DATASET CONTENT:
-------

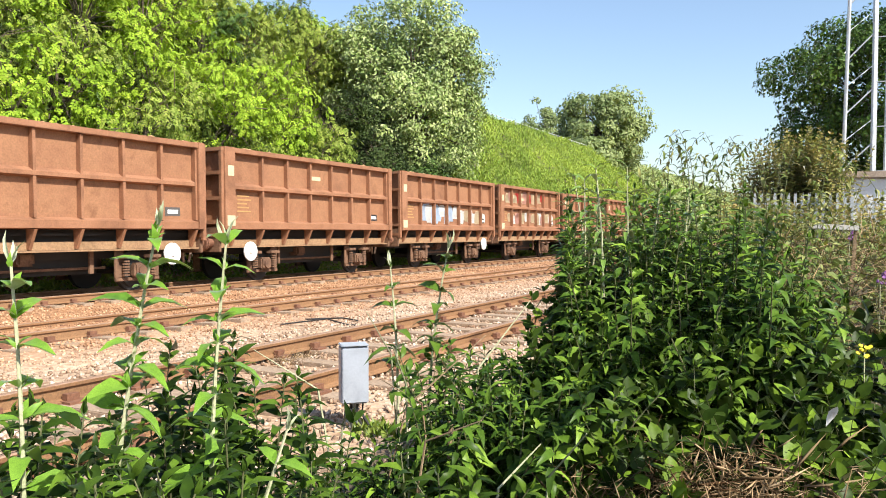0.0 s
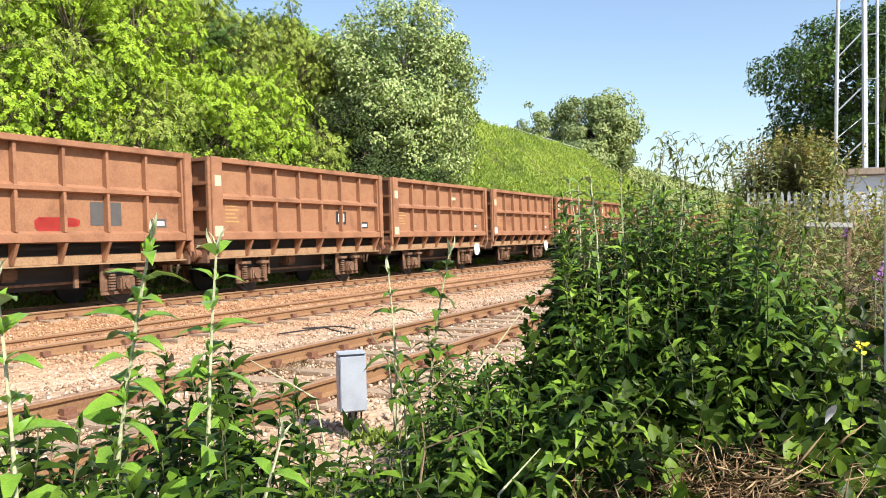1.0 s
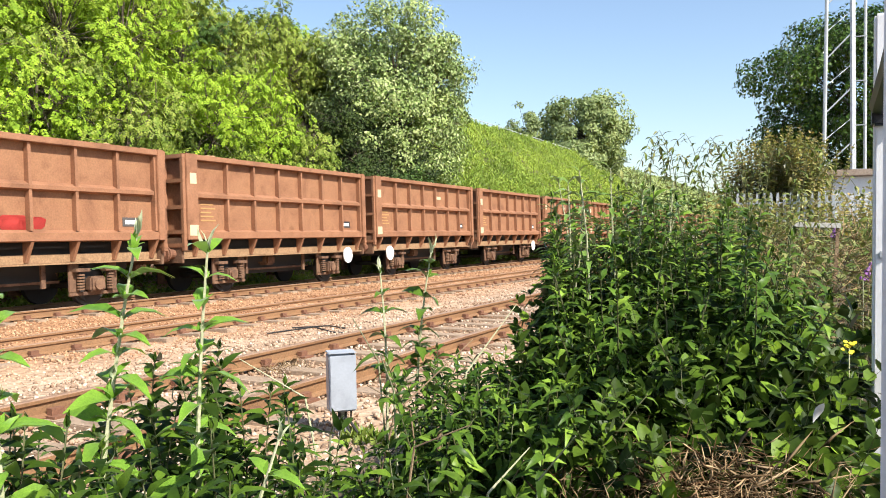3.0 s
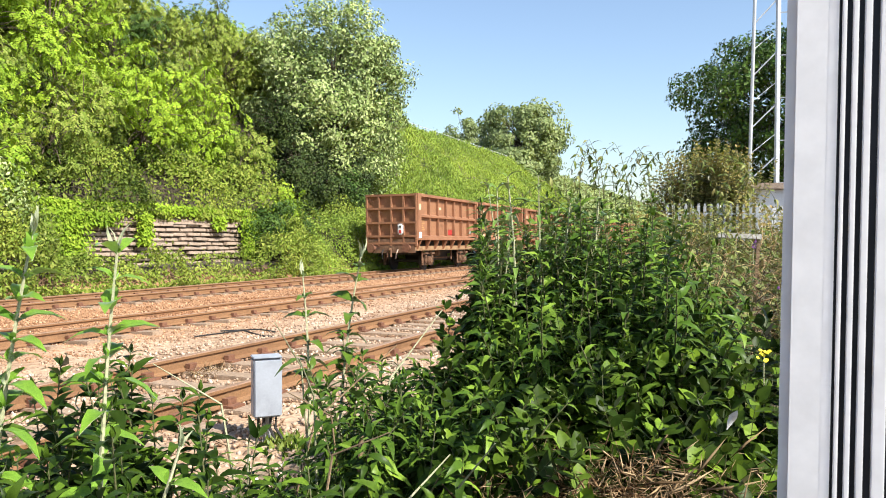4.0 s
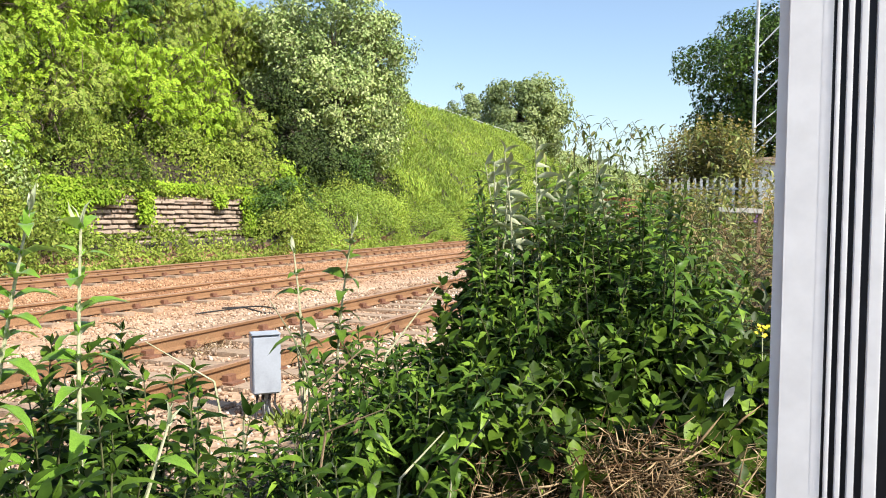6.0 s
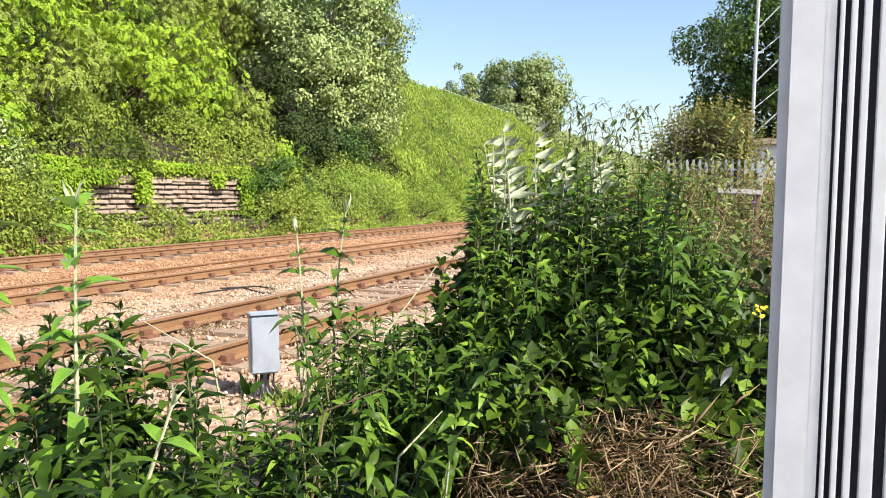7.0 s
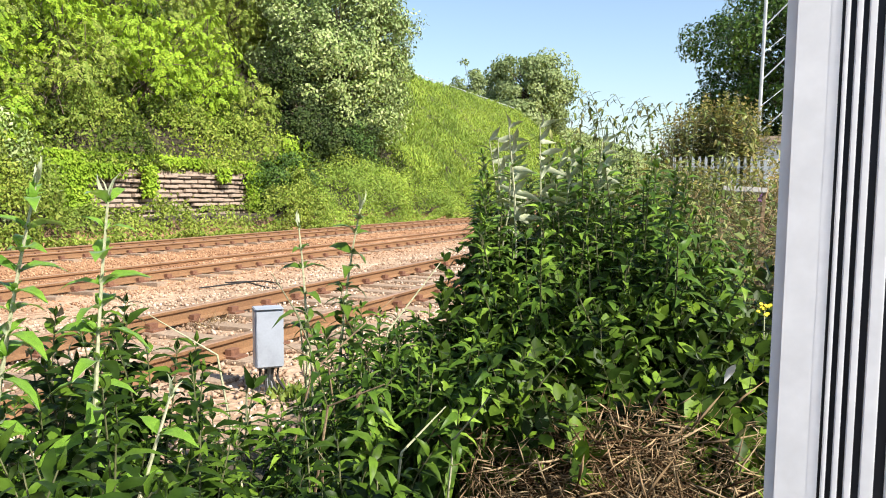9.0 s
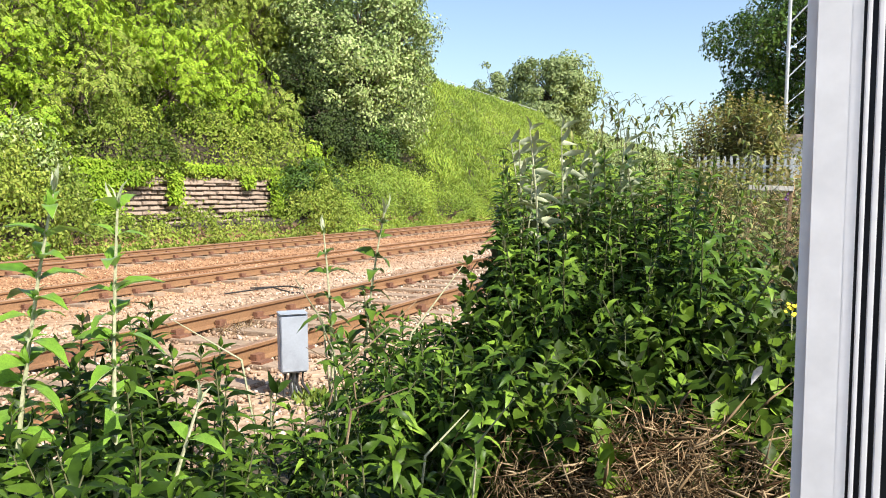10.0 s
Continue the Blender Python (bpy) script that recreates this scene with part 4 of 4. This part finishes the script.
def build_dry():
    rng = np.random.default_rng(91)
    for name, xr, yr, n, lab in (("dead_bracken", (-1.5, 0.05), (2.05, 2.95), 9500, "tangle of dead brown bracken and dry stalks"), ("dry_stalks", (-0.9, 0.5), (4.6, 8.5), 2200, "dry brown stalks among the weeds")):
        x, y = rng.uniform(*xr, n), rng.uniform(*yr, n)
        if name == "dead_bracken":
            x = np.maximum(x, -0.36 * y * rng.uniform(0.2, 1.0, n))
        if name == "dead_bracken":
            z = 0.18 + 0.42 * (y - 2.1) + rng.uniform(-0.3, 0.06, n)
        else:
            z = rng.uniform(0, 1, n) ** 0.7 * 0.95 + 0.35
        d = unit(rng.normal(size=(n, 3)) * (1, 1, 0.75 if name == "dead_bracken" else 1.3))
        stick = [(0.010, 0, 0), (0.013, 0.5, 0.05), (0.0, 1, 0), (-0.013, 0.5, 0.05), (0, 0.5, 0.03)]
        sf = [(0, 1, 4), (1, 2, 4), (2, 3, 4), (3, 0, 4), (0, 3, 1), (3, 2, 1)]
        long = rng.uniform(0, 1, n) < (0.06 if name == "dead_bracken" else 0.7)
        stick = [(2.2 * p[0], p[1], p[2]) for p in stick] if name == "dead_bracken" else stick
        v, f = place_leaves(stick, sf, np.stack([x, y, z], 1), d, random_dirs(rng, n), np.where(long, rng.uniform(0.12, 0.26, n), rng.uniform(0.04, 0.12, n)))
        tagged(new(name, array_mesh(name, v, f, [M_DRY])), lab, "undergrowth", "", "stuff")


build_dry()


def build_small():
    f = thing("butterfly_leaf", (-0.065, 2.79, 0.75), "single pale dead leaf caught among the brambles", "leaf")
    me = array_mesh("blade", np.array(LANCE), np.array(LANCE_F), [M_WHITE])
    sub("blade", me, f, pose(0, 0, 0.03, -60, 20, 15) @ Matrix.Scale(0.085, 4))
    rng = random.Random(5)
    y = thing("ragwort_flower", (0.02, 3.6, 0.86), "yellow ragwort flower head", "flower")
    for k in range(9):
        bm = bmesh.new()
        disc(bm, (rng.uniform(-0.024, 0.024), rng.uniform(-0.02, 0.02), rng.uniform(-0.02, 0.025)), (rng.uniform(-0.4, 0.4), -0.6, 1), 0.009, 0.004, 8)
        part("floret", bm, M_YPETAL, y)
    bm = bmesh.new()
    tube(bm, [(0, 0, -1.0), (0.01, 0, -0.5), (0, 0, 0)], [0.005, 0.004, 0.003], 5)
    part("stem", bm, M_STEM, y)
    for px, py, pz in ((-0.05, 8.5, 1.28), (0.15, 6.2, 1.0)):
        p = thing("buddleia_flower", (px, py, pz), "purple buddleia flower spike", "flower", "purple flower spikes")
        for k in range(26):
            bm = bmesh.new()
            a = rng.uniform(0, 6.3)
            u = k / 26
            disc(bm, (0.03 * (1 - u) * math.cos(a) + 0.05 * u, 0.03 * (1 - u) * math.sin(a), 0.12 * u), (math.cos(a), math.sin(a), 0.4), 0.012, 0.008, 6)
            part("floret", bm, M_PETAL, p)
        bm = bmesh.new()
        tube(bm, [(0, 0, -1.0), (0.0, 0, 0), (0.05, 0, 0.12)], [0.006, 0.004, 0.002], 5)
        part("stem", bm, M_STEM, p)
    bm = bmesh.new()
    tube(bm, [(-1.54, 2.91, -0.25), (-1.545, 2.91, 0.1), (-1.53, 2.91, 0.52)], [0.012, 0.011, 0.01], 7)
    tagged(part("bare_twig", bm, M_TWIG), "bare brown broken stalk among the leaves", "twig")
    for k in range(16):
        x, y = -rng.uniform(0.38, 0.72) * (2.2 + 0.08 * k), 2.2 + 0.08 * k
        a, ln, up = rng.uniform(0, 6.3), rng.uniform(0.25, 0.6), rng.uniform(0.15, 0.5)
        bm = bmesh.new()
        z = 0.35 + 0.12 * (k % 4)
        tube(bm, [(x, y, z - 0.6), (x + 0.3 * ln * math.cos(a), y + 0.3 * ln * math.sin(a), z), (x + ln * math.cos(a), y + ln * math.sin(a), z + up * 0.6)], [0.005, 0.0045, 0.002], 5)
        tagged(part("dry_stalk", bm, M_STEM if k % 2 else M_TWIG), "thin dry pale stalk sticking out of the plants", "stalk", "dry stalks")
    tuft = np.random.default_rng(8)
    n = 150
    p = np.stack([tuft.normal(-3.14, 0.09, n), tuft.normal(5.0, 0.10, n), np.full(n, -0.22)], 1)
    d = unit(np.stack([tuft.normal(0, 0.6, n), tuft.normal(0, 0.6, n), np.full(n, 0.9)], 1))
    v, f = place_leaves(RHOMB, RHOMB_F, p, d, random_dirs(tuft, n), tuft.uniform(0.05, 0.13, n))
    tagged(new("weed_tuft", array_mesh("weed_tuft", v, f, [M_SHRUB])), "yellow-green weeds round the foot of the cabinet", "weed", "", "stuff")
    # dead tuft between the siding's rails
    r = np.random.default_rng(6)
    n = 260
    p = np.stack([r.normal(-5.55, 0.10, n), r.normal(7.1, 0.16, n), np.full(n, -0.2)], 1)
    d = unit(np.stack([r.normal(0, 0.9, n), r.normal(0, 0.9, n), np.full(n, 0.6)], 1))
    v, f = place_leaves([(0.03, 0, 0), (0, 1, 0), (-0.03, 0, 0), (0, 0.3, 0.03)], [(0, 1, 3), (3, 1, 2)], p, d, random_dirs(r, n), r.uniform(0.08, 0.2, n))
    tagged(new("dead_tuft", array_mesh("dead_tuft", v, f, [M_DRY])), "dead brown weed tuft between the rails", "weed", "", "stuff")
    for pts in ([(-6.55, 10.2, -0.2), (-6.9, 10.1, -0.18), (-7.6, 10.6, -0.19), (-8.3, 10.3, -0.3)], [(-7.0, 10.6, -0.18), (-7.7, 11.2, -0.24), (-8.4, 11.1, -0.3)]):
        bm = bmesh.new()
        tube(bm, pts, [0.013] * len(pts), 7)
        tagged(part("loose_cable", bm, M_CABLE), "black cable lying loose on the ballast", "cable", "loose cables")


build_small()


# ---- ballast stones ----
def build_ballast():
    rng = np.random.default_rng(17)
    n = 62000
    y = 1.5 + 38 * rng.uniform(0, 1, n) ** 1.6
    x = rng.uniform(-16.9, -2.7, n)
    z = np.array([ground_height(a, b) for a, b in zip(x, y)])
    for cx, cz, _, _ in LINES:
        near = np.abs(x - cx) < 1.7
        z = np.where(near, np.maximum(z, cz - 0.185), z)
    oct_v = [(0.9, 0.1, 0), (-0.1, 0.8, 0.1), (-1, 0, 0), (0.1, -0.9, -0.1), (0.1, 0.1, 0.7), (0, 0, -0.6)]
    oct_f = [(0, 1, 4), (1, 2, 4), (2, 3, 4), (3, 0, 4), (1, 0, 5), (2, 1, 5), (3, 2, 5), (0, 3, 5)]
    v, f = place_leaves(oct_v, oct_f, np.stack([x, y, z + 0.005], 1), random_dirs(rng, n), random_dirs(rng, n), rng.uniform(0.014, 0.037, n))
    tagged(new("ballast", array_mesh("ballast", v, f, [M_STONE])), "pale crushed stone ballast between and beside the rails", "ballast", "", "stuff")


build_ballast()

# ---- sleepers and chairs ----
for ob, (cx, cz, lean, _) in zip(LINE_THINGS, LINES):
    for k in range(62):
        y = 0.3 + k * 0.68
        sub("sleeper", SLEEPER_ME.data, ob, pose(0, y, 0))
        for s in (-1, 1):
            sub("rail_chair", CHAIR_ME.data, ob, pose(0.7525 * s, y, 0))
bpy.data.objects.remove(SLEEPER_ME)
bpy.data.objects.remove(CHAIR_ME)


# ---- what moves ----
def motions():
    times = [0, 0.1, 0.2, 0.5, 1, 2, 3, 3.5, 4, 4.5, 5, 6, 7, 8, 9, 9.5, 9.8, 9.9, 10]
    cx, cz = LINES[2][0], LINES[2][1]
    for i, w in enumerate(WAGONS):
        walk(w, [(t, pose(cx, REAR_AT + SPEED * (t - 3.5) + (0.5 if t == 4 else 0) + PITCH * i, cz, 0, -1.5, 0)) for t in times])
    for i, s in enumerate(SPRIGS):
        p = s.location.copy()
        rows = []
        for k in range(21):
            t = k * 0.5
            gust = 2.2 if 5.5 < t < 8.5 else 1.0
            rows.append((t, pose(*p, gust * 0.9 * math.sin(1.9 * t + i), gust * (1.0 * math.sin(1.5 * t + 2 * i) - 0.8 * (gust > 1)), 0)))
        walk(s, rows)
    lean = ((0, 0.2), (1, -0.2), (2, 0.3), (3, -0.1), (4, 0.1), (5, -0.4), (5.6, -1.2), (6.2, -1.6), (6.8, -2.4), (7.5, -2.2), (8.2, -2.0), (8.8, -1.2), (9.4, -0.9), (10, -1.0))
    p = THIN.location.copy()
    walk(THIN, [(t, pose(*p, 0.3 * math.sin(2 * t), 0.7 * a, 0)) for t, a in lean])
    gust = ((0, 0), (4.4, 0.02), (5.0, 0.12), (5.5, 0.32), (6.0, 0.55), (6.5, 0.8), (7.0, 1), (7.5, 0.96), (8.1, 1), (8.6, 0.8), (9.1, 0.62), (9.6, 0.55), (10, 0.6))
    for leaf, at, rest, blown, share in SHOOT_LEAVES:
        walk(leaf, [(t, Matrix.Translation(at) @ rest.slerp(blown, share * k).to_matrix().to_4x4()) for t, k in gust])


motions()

-------

WORK REQUIRED:
From the listing, tally every line with the word "part" in it and give only the tally.

WRITTEN ANSWER:
8